> Also, when I speak of "unique identifier" I'm not speaking of the one if > your FINAL tables, I assume you would have at least the *_id field as > PKEY, so nothing else needed, but the one in your SOURCE data set (it can > be anything, like the row number in the original excel).
Francisco/Jeremy,
I'm grateful for you patient help. The 'unique identifier' in the source file has been provided (just now) using nl <https://ss64.com/bash/nl.html>. The syntax I used is:
nl -b a -n ln -s , -v 339 source.txt > out.txt
because the organizations table has 338 as the maximum org_id number.

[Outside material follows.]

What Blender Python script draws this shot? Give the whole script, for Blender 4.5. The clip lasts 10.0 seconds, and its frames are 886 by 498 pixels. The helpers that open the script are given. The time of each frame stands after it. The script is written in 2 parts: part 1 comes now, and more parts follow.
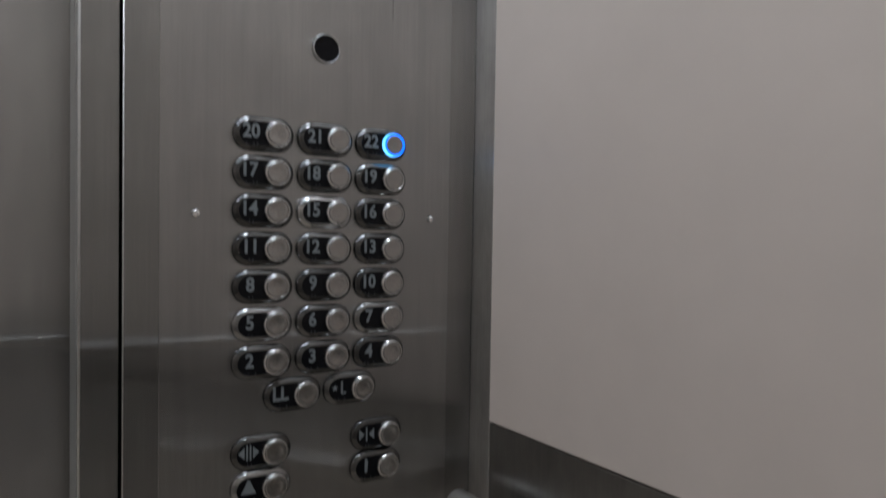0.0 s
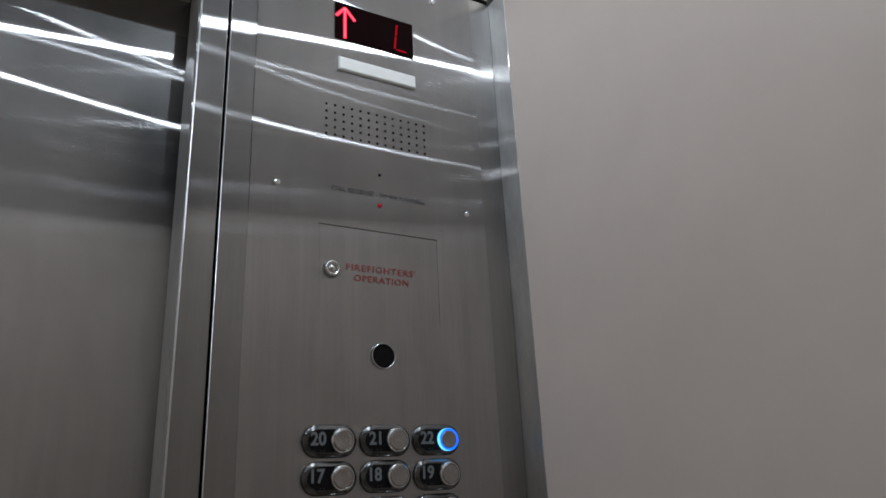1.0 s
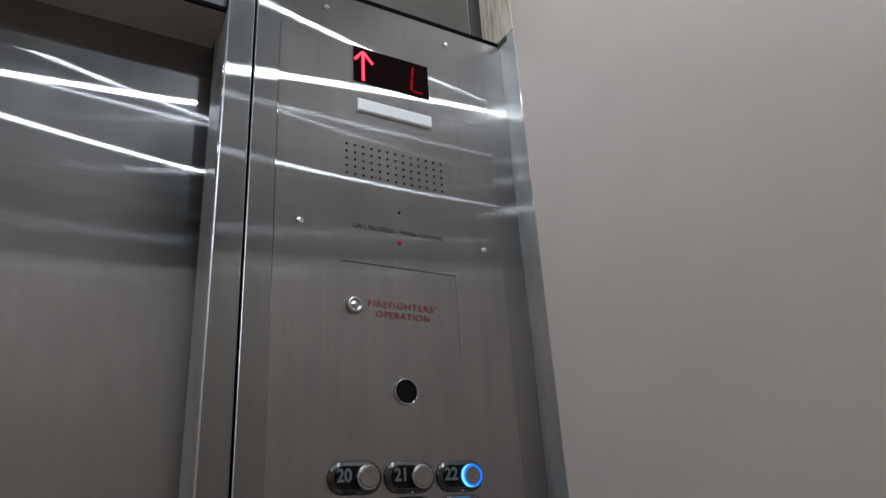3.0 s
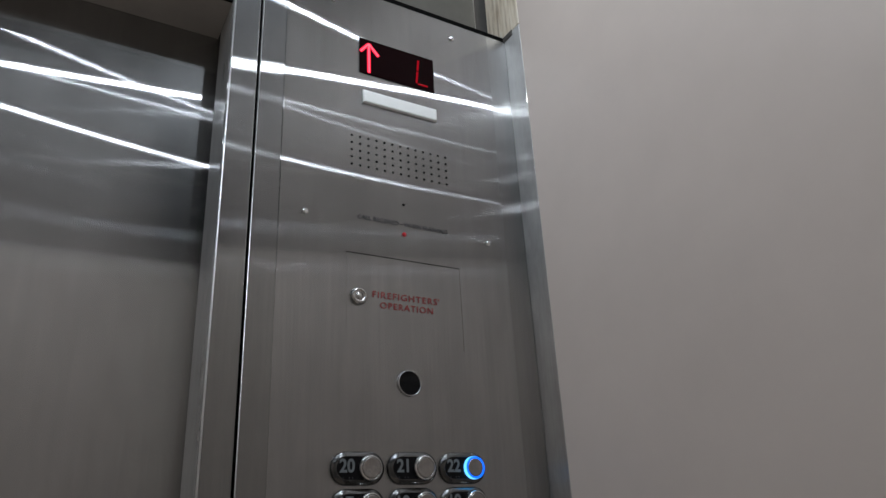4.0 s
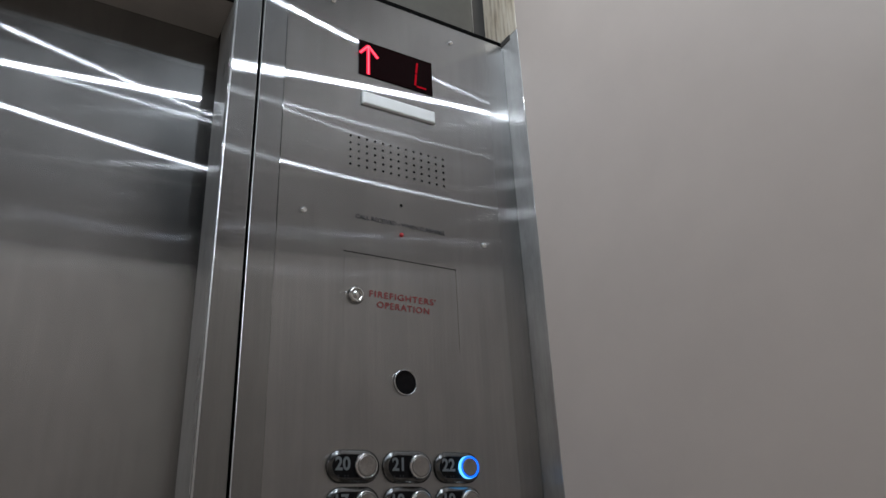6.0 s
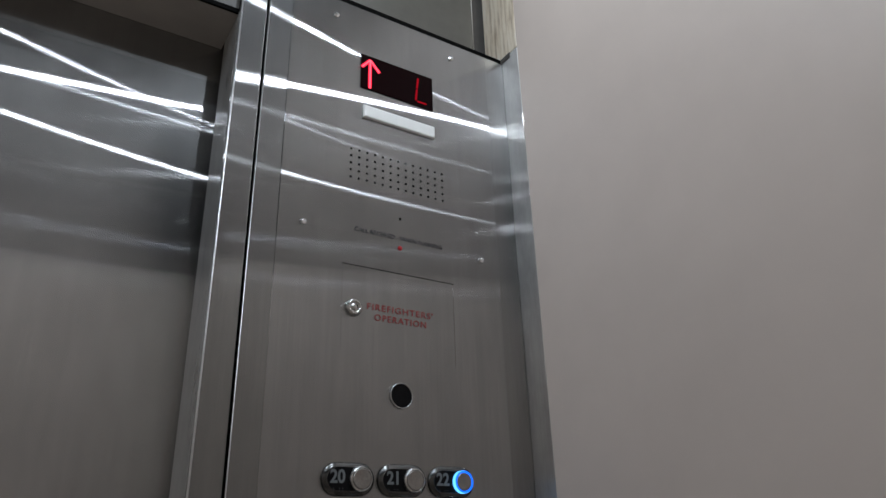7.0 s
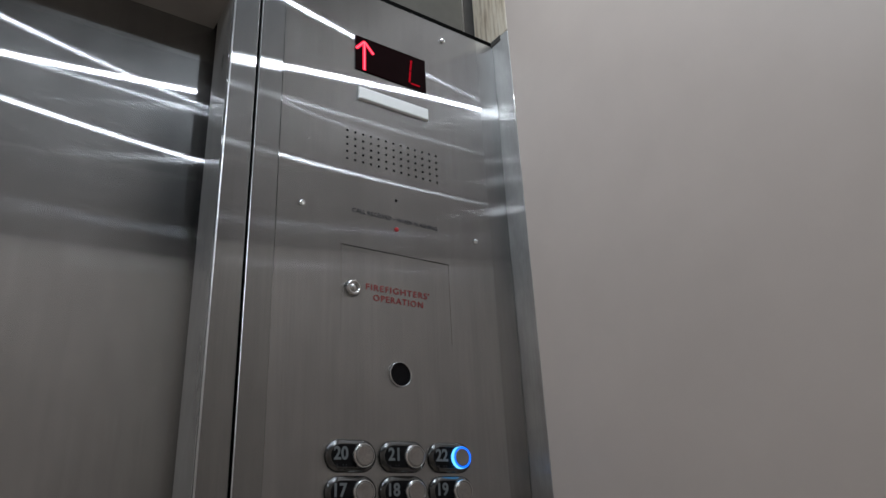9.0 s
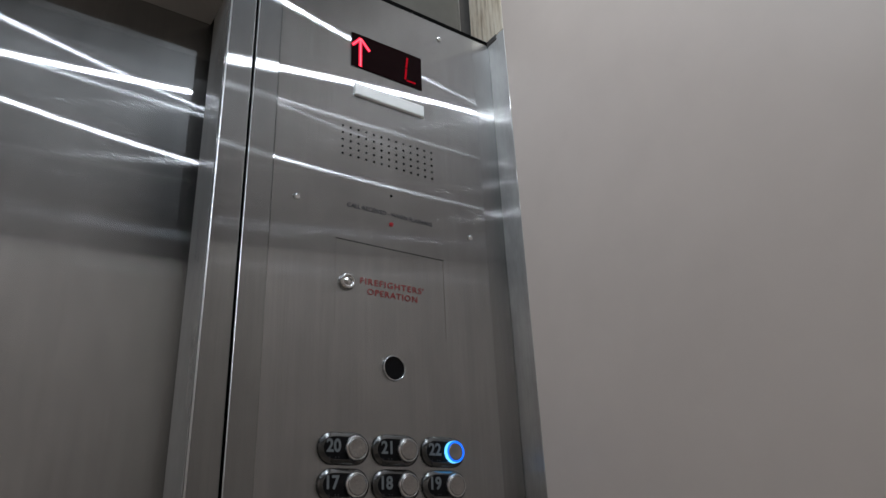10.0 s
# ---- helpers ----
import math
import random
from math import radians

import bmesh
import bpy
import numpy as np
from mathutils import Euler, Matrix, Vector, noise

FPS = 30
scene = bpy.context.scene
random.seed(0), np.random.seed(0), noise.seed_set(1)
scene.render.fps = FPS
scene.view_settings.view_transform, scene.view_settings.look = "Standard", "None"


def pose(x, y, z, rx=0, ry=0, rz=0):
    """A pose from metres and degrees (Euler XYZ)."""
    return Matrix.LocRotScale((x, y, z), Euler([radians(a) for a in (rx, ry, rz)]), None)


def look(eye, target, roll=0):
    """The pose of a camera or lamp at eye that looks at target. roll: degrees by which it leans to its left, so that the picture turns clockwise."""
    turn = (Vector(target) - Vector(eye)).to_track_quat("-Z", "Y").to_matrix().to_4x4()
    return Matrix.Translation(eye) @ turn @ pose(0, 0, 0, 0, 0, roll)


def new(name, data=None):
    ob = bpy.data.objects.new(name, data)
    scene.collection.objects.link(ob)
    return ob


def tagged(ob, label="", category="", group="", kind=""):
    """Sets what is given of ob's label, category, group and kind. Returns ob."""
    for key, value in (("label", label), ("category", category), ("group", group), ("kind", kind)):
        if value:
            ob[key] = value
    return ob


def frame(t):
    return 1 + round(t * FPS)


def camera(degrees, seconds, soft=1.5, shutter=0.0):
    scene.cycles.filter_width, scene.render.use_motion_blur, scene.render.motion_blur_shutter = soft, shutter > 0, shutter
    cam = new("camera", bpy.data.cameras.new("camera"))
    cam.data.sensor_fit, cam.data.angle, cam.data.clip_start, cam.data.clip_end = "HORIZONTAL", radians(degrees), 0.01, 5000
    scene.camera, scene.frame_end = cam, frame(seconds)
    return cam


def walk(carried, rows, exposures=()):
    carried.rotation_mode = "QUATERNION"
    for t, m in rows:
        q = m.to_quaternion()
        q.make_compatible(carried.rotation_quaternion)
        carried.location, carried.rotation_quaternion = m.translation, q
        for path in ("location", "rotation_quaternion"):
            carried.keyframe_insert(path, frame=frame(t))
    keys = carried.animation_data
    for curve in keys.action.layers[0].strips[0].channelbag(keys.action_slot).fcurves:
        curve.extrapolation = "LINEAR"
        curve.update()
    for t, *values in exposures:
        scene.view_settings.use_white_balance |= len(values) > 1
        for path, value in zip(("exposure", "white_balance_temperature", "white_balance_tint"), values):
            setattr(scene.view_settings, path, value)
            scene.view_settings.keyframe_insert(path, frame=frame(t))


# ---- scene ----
cam = camera(65.0, 10.0, 1.5, 0.2)
PATH = [
    (0, (-0.356, -0.807, 1.199), (0.718, 0.879, 1.146), 0.9),
    (0.1, (-0.384, -0.805, 1.211), (0.732, 0.854, 1.267), 0.6),
    (0.2, (-0.379, -0.823, 1.226), (0.705, 0.848, 1.404), 0.1),
    (0.3, (-0.391, -0.83, 1.236), (0.686, 0.834, 1.502), -0.7),
    (0.4, (-0.391, -0.834, 1.236), (0.655, 0.837, 1.574), -0.8),
    (0.5, (-0.381, -0.85, 1.241), (0.622, 0.832, 1.645), -1.7),
    (0.6, (-0.395, -0.848, 1.241), (0.615, 0.807, 1.733), -1.8),
    (0.8, (-0.409, -0.85, 1.244), (0.581, 0.786, 1.829), -2.5),
    (1, (-0.425, -0.859, 1.249), (0.544, 0.768, 1.892), -2.8),
    (1.5, (-0.443, -0.857, 1.248), (0.51, 0.749, 1.962), -3.1),
    (2, (-0.441, -0.862, 1.239), (0.488, 0.741, 1.992), -3.4),
    (2.5, (-0.446, -0.858, 1.237), (0.488, 0.751, 1.971), -3.6),
    (3, (-0.456, -0.853, 1.24), (0.499, 0.736, 1.991), -3.6),
    (4.5, (-0.461, -0.843, 1.227), (0.498, 0.743, 1.977), -2.8),
    (5, (-0.458, -0.847, 1.228), (0.511, 0.732, 1.982), -2.7),
    (5.5, (-0.462, -0.843, 1.221), (0.509, 0.732, 1.98), -2.9),
    (7, (-0.482, -0.841, 1.219), (0.51, 0.699, 2.022), -1.8),
    (7.5, (-0.476, -0.837, 1.214), (0.51, 0.695, 2.038), -2.1),
    (8, (-0.48, -0.83, 1.207), (0.519, 0.719, 1.982), -2.9),
    (8.5, (-0.513, -0.827, 1.221), (0.539, 0.703, 1.963), -3.0),
    (9, (-0.521, -0.831, 1.213), (0.55, 0.681, 1.966), -2.8),
    (9.5, (-0.518, -0.835, 1.198), (0.554, 0.672, 1.959), -2.4),
    (10, (-0.514, -0.829, 1.194), (0.557, 0.672, 1.968), -2.6),
]
walk(cam, [(t, look(eye, target, roll)) for t, eye, target, roll in PATH], [(0.0, 0.7), (0.4, 0.42), (1.0, 0.15), (10.0, 0.15)])
# ---- world and exposure ----
world = bpy.data.worlds.new("cab_dark")
world.use_nodes = True
world.node_tree.nodes["Background"].inputs[0].default_value = (0.02, 0.02, 0.02, 1)
world.node_tree.nodes["Background"].inputs[1].default_value = 0.2
scene.world = world

CX, YF = -0.0185, 0.0          # centre line of the operating panel, plane of the front return
WALL_X = 0.207                 # right-hand wall
LEFT_X, BACK_Y = -1.49, -1.52  # the other two walls
CEIL_Z = 2.55
STRIP_Y = -0.047               # where the white wall panel meets the steel corner strip
HEAD_Z = 2.08                  # top of door opening and of the return panel
DOOR_Y = 0.107                 # door leaf, sliding behind the jamb
JAMB_Y = 0.084                 # back edge of the jamb
DOOR_HEAD_Z = 1.984
JAMB_X = -0.288
PX0, PX1 = -0.2105, 0.1655      # faceplate of the operating panel
FACE = -0.003
LEDGE_Z = 0.939                # lower edge of the white wall panel


# ---- materials ----
def nodes_of(name):
    m = bpy.data.materials.new(name)
    m.use_nodes = True
    nt = m.node_tree
    nt.nodes.clear()
    out = nt.nodes.new("ShaderNodeOutputMaterial")
    return m, nt, out


def stretched_noise(nt, scale_vec, scale, detail=4.0, rough=0.6):
    tc = nt.nodes.new("ShaderNodeNewGeometry")
    mp = nt.nodes.new("ShaderNodeMapping")
    mp.inputs["Scale"].default_value = scale_vec
    nz = nt.nodes.new("ShaderNodeTexNoise")
    nz.inputs["Scale"].default_value = scale
    nz.inputs["Detail"].default_value = detail
    nz.inputs["Roughness"].default_value = rough
    nt.links.new(tc.outputs["Position"], mp.inputs["Vector"])
    nt.links.new(mp.outputs["Vector"], nz.inputs["Vector"])
    return nz.outputs["Fac"]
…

I believe this fulfills the need for a known unique ID in the source file, and when I parse each row using gawk to create the two files for table input I can use it in both the organizations table (as the PK) and the people table (as the FK referring to the organizations table). I can let postgres assign the unique ID for the new rows in the people table.
Am I still missing something critical?
Are you saying your database already has an organizations table, and this data file is appending to it with all-brand-new organizations and people?
Say you have 800 people. Are you honestly saying that there are also 800 organizations? If so, I guess your solution would work. However, I thought that it was the case that multiple people belong to the same organization. Hence, the entire problem of mapping we have been discussing.
The data model doesn't make much sense if that's true.
Also, you said previously that some fields from your data file would be populated in *both tables*. That is a fundamental violation of DB design. Why are you duplicating that data in two places?